例えば、「火事場の馬鹿力」のメカニズム。山田准教授は、「私たちは通常、本来持つ筋力の一部しか使っていない。筋肉をコントロールする大脳内で自己防衛本能が働き、制御してしまうからだ。これを『心理的限界』と呼ぶのに対し、筋肉の大きさや質などの機能的な側面から計ることができる筋力の上限を『生理的限界』と呼ぶ」。

心理的限界の制御を外す方法の一つに「かけ声」がある。砲丸投げの選手やテニス選手が気合いの声を上げるのを聞いたことがあると思うが、「かけ声を出す瞬間、大脳は興奮状態にあり、大脳の制御装置が外れやすくなる。ウエートリフティングなど、瞬発的な力を求められる競技の選手は、集中力と自己暗示、かけ声などによって大脳内の制御装置を意識的に外せるように訓練している」という。

「ナンバ走り」を科学の目で見る
山田准教授が現在、取り組んでいる研究テーマは、「ナンバプロジェクト」。バスケットボールや陸上の短距離走で応用され、注目を集めた日本古来の動作の「ナンバ」の研究だ。「ナンバ走り」などの名称でポピュラーになったものの、科学的なデータが不足していたため、同准教授が2年前から研究を始めた。 

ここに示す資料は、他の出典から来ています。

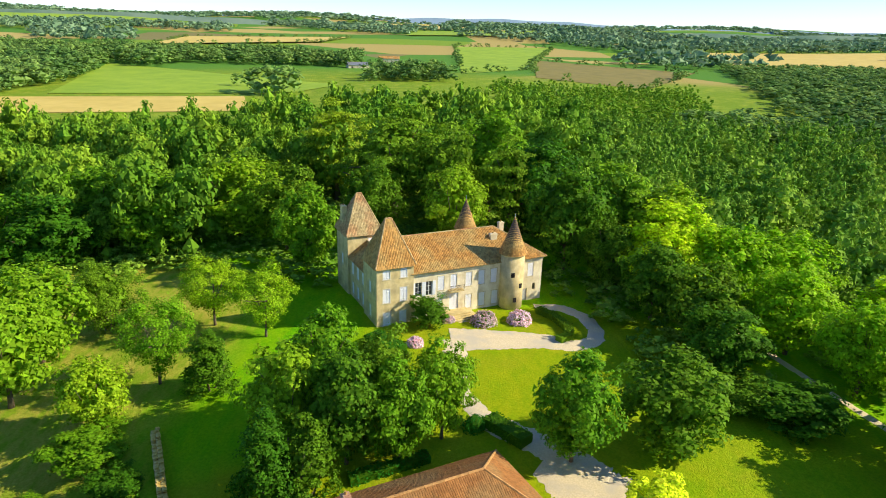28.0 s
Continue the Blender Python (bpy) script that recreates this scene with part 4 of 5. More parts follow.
PLANTED = """
mid -24.1 199.2 14 4.6; yew -24.5 190.5 11.5 4.4; dark -17.2 196.5 14 4.3; mid -11.3 196.5 12.5 3.6; mid -6.6 200.4 12.5 3.4; mid -20.6 203.7 15 4.4; dark -13.5 201.5 13 3.6; yew -20.5 191.5 10 4
shrub -8.4 229.2 5.2 2.6; mid 7.8 196 13 4.4; greyshrub 19.5 198.7 11 5.4; yellow 14.2 186.5 5 2.9
light -33.1 226.6 11.5 4.2; light -42.4 231.7 11.5 4.6; light -45 215.3 13 4.6; mid -49.2 205.7 10.5 4; yew -37.3 212.9 8.5 4.4; mid -66 224 16 7; grey -60 233 12 4.6; mid -64 212.5 18 6.4
mid -31 252.2 16.5 5.4; mid -46.9 271.5 19 8.5; mid -64 266 18 8; mid -80 274 18 8.5; dark -82 258 16 7.5; mid -98 262 17 8; dark -37.8 265.6 17 6
mid -3.4 262 19 6; mid 5.9 294.3 25 8.8; cedar -17 287.2 26 9.5; dark -5.9 280 22 7; cedar -32.6 304.6 25 9; dark 14.6 275.9 21 8; dark -20.3 269.7 17 5.5; cedar 8.4 271.8 22 6
dark 17.2 254.3 20 7; mid 29 265.6 18.5 8; bright 34.1 246.1 16 7.6; bright 41.3 236.8 15 6.4; bright 45.4 223.5 13.5 5.8; bright 49.2 211.8 13 5.2; bright 52.4 201.5 12.5 5; dark 33.1 225.5 12 5.6; dark 28 233.8 13 5; bright 32.1 239.9 14 6; dark 23.9 246.1 13 4.4; mid 37.2 255.3 17.5 7.5; dark 32.1 215.3 10 5; shrub 37.5 203.7 5 4.6; shrub 31.6 207.2 4 3.4; bright 57.7 216.3 12.5 6; bright 63.9 224.5 13 7; bright 53.6 240.9 14 7; dark 47 194 12 4.5; shrub 26.6 208.3 4.5 3.2
ash 18.6 140.2 12 5.4; light 24.4 140.2 15.5 5.6; grey 29 120 10.5 4.5; cedar 43.5 174 11 5.4; conifer 40.3 160 10.5 3; mid 53 178 15 6; dark 50 162 9 4; bright 48 140 14 5.4; bright 43.5 132 15 5; dark 50 187 15 5.6; bright 62 168 11 6; dark 58 190 14 6; mid 66 148 8 5
light -29 170 12.5 4.6; mid -47.1 199.2 4.5 4.2; shrub -42 194 3 2.6; mid -50.5 191.5 2.4 2.2
grey -20 108.2 11.6 4.7; ash -29.4 92.2 9.6 4.0; ash -37.6 61.6 7 3.9; mid -45 76 9 4.6
oak -42.5 131 19 7.5; oak -50 134 20 8; oak -55 122 18 7.5; oak -60 140 21 9; oak -66 126 20 9; dark -74 118 20 9; dark -78 140 20 9; oak -58 156 17 7.5; dark -68 172 16 7.5; oak -63 186 13 6.6; mid -72 196 14 7; dark -84 168 18 9; mid -90 120 19 9; dark -98 146 19 9; mid -86 104 17 8; dark -70 104 15 7; mid -104 112 18 9
mid 50 114 8 4.2; dark 58 118 9 4.6; mid 67 119 9 5; dark 53 125 9 4.6; mid 76 114 9 5.4; dark 62 129 9.5 5; mid 72 134 10 5.4; mid 84 122 10 6; dark 88 108 10 6
"""
for row in PLANTED.replace("\n", ";").split(";"):
    if row.strip():
        kind, *nums = row.split()
        px_, py_, ph_, pr_ = map(float, nums)
        plant(kind, px_, py_, ph_ * 1.04, pr_ * 1.15)
for ob, (x, y, H, R) in first.values():
    ob.scale = (R / 4, R / 4, H / 10)


# ============ woods ============


def wood_mat(name, a, b):
    m = material(name, a, b, scale=0.05, rough=0.75, bump=0, island=0.3, translucent=0.22, spec=0.08)
    n, l = m.node_tree.nodes, m.node_tree.links
    at, hs = n.new("ShaderNodeAttribute"), n.new("ShaderNodeHueSaturation")
    at.attribute_name = "tone"
    src = n["Principled BSDF"].inputs["Base Color"].links[0].from_socket
    l.new(src, hs.inputs["Color"])
    l.new(at.outputs["Fac"], hs.inputs["Value"])
    mh = n.new("ShaderNodeMapRange")
    mh.inputs[1].default_value, mh.inputs[2].default_value, mh.inputs[3].default_value, mh.inputs[4].default_value = 0.6, 1.35, 0.525, 0.47
    l.new(at.outputs["Fac"], mh.inputs[0])
    l.new(mh.outputs[0], hs.inputs["Hue"])
    for node in [k for k in n if k.bl_idname in ("ShaderNodeBsdfPrincipled", "ShaderNodeBsdfTranslucent")]:
        l.new(hs.outputs[0], node.inputs[0])
    return m


def woods(name, label, pts, template, mat, seed, rows_of=None):
    """Many trees as one mesh: places (x, y, H, R), each a turned and scaled copy of a small leafy crown."""
    rng = np.random.default_rng(seed)
    V, F, T, n = [], [], [], 0
    tv, tf_ = template
    for x, y, H, R, z, tone in pts:
        a = rng.uniform(0, 6.28)
        ca, sa = math.cos(a), math.sin(a)
        v = np.stack([(tv[:, 0] * ca - tv[:, 1] * sa) * R / 4 + x, (tv[:, 0] * sa + tv[:, 1] * ca) * R / 4 + y, tv[:, 2] * H / 10 + z], 1)
        V.append(v)
        F.append(tf_ + n)
        T.append(np.full(len(v), tone))
        n += len(v)
    if not V:
        return None
    me = mesh_np(name, np.concatenate(V), np.concatenate(F), mat)
    at = me.attributes.new("tone", "FLOAT", "POINT")
    at.data.foreach_set("value", np.concatenate(T).astype(np.float32))
    return tagged(new(name, me), label, "woodland", kind="stuff")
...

「ナンバ走りと普通の走り方との比較や、ラグビーやラクロスなどの球技での応用の可能性など、分析はまだ始まったばかり。将来的には総合大学のメリットを生かした幅広い分野での研究ができればと思っている。ナンバの古武術とのかかわりや歴史、人類学的側面からの考察など、多くの方の協力を仰いで研究範囲を広げていければ」と語っている。
Key Word ナンバ走り
竹馬のように右手と右足、左手と左足を同時に出す走法。スタミナが減りにくいため、江戸時代の飛脚がこの走り方で一日に数十キロを走ったといわれる。語源は大阪の地名「難波」や南蛮人など諸説ある。現在は能などの古典芸能や武術に「ナンバ」の動作が残る。ナンバの動きにヒントを得た体育学部の高野進教授が末續慎吾選手(2004年度大学院修了)らの練習に取り入れ、03年の世界陸上で銀メダルを獲得したことから話題を集めた。